Member of Parliament, Rajya Sabha
- In office 3 April 1968 – 2 April 1974
- Constituency: Tamil Nadu

State Secretary of the Communist Party of India (Marxist), Tamil Nadu
- In office 1964–1972
- Preceded by: Position established
- Succeeded by: A. Balasubramaniam

Personal details
- Born: 20 August 1907 Coimbatore, Madras Presidency, British India
- Died: 23 May 1985 (aged 77) Madras, Tamil Nadu, India
- Party: Communist Party of India (Marxist) (1964–1985); Communist Party of India (1939–1964);
- Occupation: Lawyer; Politician;

= M. R. Venkataraman =

Indian Politician (1907–1985)

M. R. Venkataraman (20 August 1907 – 23 May 1985), was an Indian politician, communist leader, and pioneer of the communist movement in Tamil Nadu. He was a founding member of the Communist Party of India (Marxist) and served as the first State Secretary of the Communist Party of India (Marxist), Tamil Nadu. He also went in the Rajya Sabha from 1968 to 1974.

== Early life ==
M. R. Venkataraman was born on August 20, 1907, into a family of well-known social reformers in Coimbatore, Madras Presidency, British India. His father, Ramaswamy Sivam, was the principal of the Tamil Nadu Agricultural University, Coimbatore and a renowned agronomist. MRV received his early schooling at Coimbatore and attended college in Madras. After earning his law degree, he began practising in the Madras High Court under the nationalist barrister and disciple of Sri Aurobindo, S. Doraiswamy Iyer, where he handled cases involving workers jailed during widespread strikes in 1935-40. He first met the communist leaders of Tamil Nadu and Andhra Pradesh in the early 1930s, when he was already an activist of the Indian National Congress.

== Communist Movement before 1947 ==
M. R. Venkataraman was rapidly fascinated with Marxism, Communism, and the ideological ideals of the Communist Party of India and eventually joined the party in 1939. At the outbreak of the World War II, MRV was arrested under the Defence of India Act. While he was under detention, his wife fell ill, and he was released on parole to see her. At the directives of the Party, which was then illegal, he jumped parole and went underground. He worked underground for about one and a half years before he was arrested and detained. During this period his wife died, leaving behind his only daughter, Bharathi. After being released from prison for his immense organisational power, he was elected as the State Secretary of the Communist Party of India, Tamil Nadu, in 1942.

== Communist Movement after 1947 ==
After India gained independence in 1947, M. R. Venkataraman was again arrested and detained when the party was attacked in 1948-51, and he, along with co-prisoners like A. K. Gopalan, narrowly escaped being killed when the police opened fire on the prisoners in the Cuddalore Central Prison.
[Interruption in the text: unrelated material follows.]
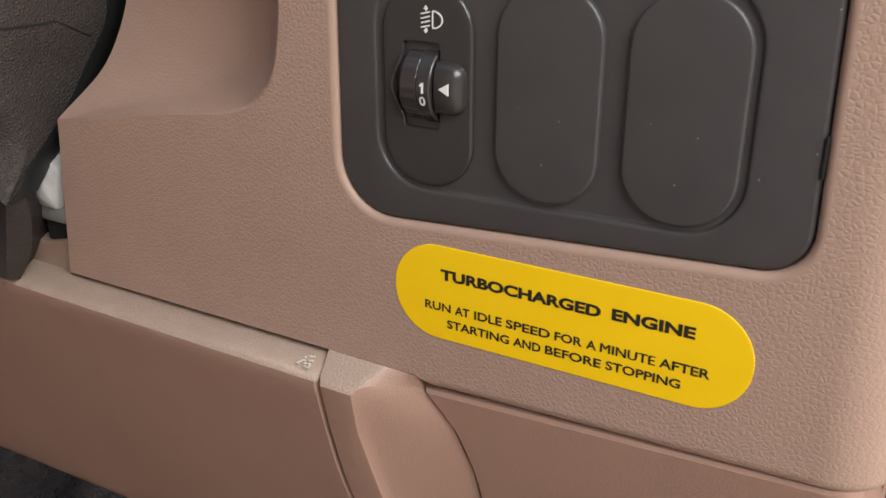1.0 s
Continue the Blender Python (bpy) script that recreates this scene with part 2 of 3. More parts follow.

He was repeatedly imprisoned and had to remain underground; the duration of his total jail life was 11 years, and underground life three years.

M. R. Venkataraman served as the State Secretary of the Communist Party of India, Tamil Nadu, until 1948, then he was again reappointed from 1952 to 1962, by which time the Party had become increasingly divided. Since being elected Secretary of the Tamil Nadu State Committee of the then-United CPI, he has devoted his entire time and energy to the critical task of educating and organising party cadres in Tamil Nadu. He also assisted the adjacent state committees and the party's central committee in the job of organising the party. During some of his period, he was also editor of the Tamil theoretical journal "Jana Sakthi".

As a Marxist-Leninist by conviction, MRV was irreconcilable in the struggle against both right and left deviation. During the 1964 split in the Communist Party of India, he stood firm against revisionism, which challenged Marxism-Leninism, and joined other comrades in the struggle for Marxism-Leninism who walked out of the National Council, becoming a founding member of the Communist Party of India (Marxist).

M. R. Venkataraman was elected to the Central Committee of the Communist Party of India (Marxist) and State Secretary of the Communist Party of India (Marxist), Tamil Nadu, at the 7th Party Congress held in Calcutta. He was reelected to the Central Committee in every successive congress until 1982 and served as the State Secretary of the Communist Party of India (Marxist), Tamil Nadu, until his health deteriorated in 1972. For the next seven years, he was the party's Central Control Commission convenor. He also served as a Rajya Sabha Member for six years, from 1968 to 1974.

== Death ==
M. R. Venkataraman, suffering from a prolonged illness for years, died on May 23, 1985, in Madras, Tamil Nadu, India.